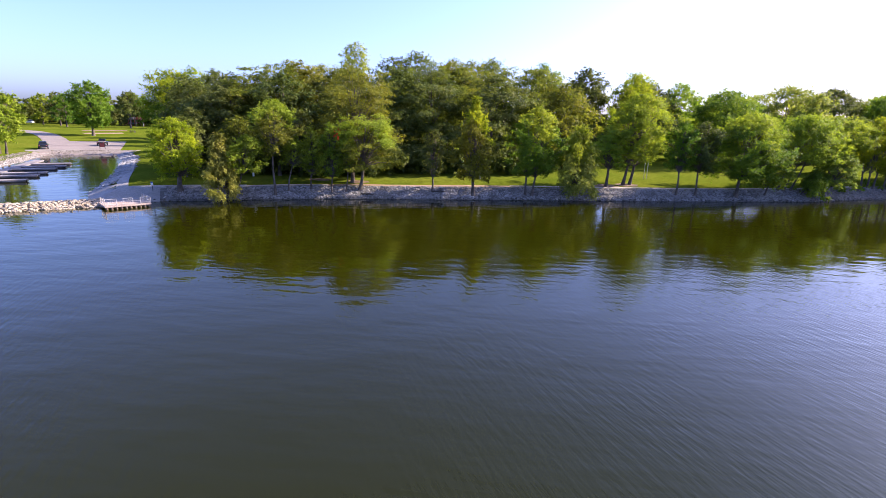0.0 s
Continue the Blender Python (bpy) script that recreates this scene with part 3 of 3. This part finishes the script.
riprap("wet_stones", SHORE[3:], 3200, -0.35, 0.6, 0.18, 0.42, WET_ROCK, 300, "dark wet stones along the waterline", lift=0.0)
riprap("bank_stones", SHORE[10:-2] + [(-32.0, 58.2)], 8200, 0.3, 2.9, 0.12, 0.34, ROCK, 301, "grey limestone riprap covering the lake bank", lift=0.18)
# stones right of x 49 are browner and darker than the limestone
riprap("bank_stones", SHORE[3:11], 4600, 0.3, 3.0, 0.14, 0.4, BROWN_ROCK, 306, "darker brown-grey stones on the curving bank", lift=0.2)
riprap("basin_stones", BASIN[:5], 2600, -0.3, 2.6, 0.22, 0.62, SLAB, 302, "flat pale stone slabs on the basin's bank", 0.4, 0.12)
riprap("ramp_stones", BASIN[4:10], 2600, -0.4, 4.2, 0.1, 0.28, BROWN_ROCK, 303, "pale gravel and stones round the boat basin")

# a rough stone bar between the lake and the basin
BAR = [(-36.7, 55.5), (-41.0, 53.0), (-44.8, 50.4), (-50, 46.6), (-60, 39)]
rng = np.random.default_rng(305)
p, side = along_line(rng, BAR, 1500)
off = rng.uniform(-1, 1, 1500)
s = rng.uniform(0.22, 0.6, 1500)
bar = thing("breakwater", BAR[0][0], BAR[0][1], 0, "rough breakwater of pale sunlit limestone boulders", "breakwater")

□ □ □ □

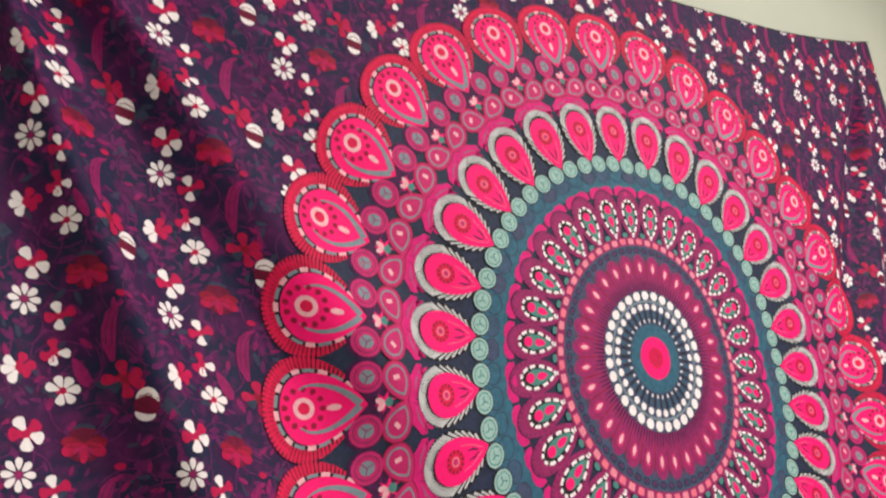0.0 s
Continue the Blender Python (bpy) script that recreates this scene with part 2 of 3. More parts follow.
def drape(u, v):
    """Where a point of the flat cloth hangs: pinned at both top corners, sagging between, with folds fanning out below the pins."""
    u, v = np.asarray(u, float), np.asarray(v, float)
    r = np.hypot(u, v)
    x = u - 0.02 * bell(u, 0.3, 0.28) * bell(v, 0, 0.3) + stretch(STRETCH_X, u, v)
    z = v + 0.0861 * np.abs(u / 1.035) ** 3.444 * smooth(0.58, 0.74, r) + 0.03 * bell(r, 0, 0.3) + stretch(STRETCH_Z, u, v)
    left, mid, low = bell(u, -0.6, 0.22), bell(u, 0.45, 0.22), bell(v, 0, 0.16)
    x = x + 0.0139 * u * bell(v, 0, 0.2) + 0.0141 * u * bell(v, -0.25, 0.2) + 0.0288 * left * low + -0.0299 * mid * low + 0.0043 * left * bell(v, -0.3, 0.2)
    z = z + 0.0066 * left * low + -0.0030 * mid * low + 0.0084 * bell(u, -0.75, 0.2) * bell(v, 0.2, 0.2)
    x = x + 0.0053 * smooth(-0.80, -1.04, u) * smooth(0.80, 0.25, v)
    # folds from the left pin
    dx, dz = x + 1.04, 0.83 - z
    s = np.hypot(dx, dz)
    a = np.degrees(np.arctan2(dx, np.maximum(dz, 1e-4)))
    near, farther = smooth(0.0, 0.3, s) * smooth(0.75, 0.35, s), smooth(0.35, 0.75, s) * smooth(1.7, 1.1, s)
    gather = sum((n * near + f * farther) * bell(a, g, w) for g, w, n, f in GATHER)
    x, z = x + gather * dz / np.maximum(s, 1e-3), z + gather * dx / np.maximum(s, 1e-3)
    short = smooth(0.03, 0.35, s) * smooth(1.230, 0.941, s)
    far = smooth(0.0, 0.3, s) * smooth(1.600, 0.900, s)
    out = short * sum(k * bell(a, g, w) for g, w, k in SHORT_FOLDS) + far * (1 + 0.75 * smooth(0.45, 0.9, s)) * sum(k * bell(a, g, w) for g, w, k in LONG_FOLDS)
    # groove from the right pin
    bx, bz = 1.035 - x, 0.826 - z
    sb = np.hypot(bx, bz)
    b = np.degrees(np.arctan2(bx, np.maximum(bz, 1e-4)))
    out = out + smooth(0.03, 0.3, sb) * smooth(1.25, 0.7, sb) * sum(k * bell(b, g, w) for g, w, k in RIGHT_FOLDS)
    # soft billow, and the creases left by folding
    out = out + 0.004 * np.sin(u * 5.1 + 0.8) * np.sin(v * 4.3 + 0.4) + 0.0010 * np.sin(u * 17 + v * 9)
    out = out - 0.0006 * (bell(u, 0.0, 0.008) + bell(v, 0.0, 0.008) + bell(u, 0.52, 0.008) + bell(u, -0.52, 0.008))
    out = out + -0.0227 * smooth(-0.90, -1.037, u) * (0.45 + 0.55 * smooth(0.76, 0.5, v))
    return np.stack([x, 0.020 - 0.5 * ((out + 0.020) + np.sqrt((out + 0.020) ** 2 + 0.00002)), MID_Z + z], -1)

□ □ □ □

**Work instructions**
Say the number of lines in the listing that hold "Blender", with no added words.

**Solution below**
2